### Raw data
********************

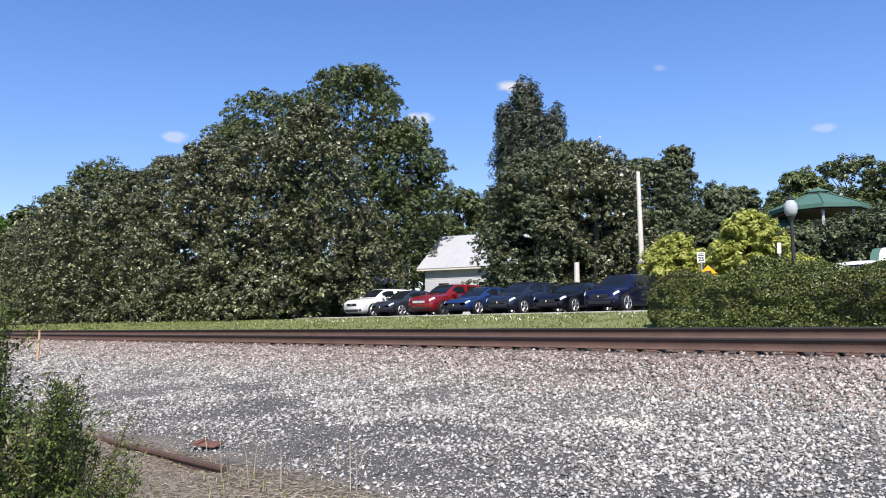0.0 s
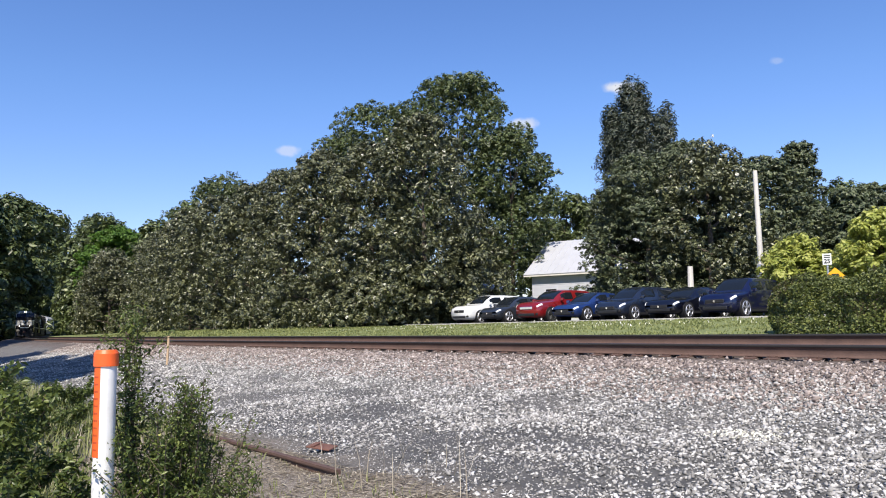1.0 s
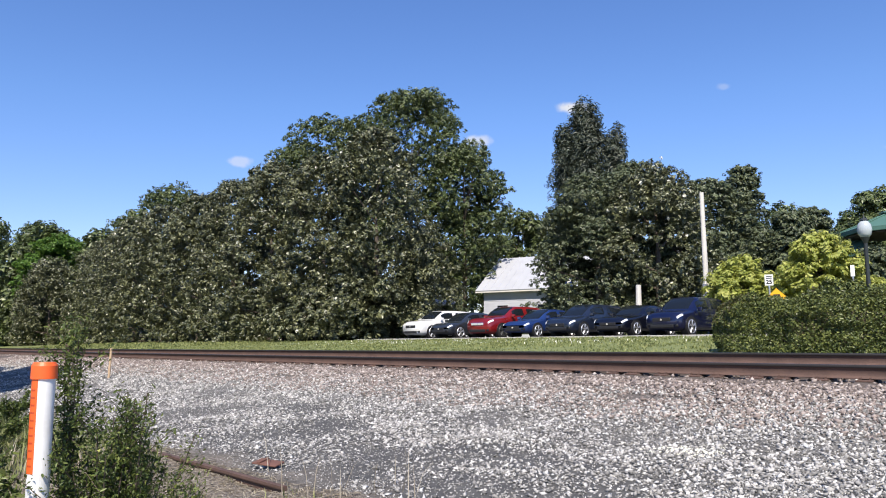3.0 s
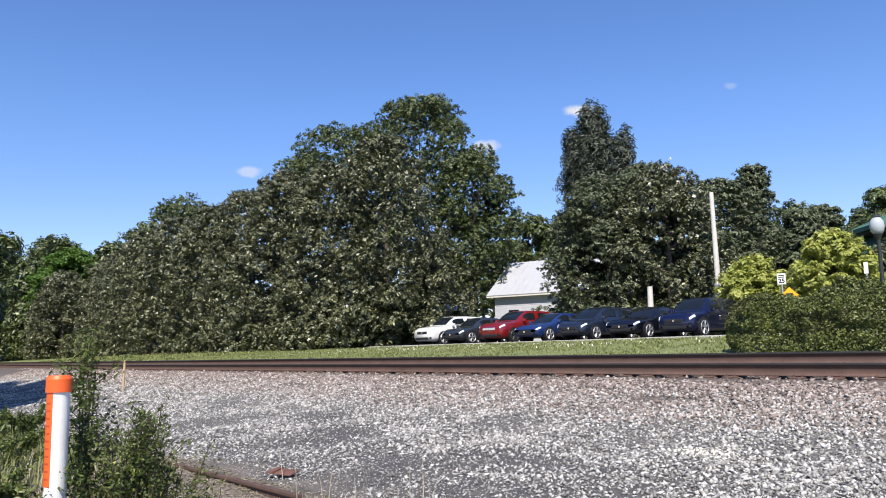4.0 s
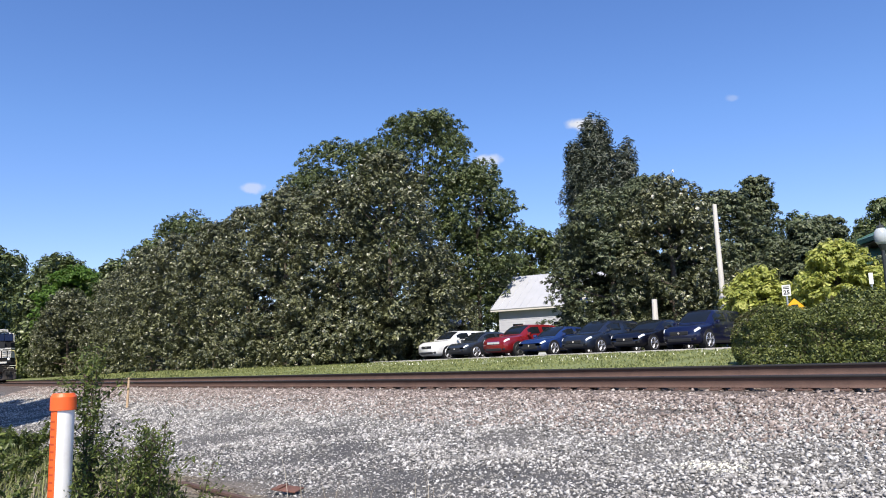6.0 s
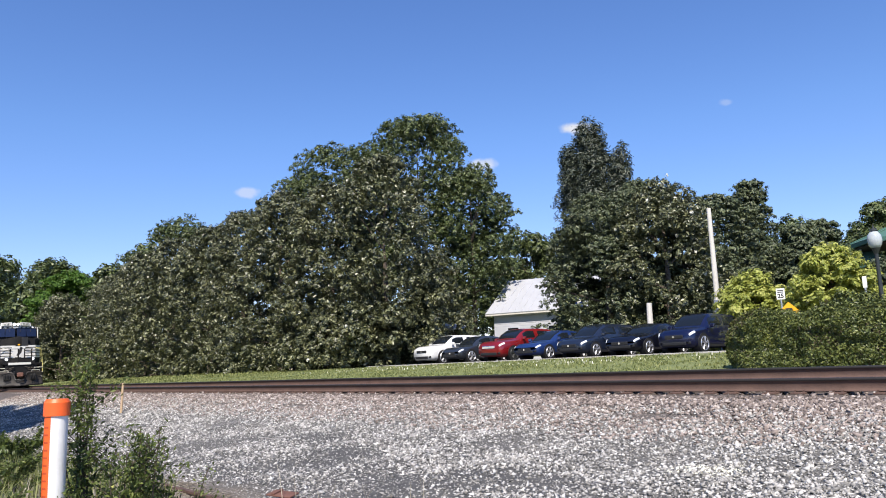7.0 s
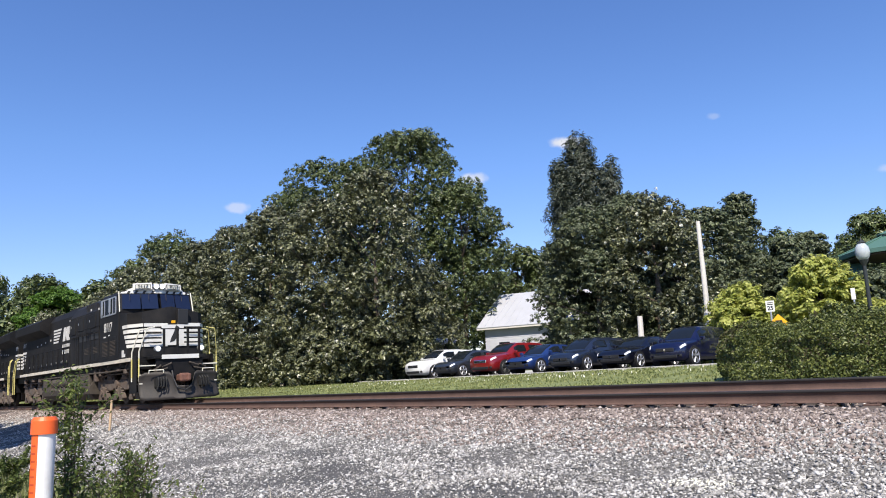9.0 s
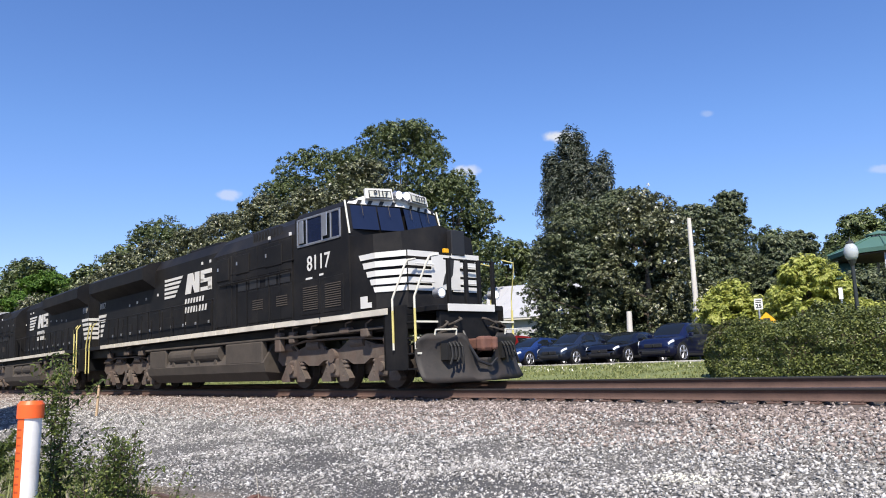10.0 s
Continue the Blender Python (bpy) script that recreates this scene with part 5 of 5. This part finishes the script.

********************

### Exercise task
Produce an exact copy of each line of data, skipping embedded images.

### Output of the exercise
0.0 s
1.0 s
3.0 s
4.0 s
6.0 s
7.0 s
9.0 s
10.0 s
Continue the Blender Python (bpy) script that recreates this scene with part 5 of 5. This part finishes the script.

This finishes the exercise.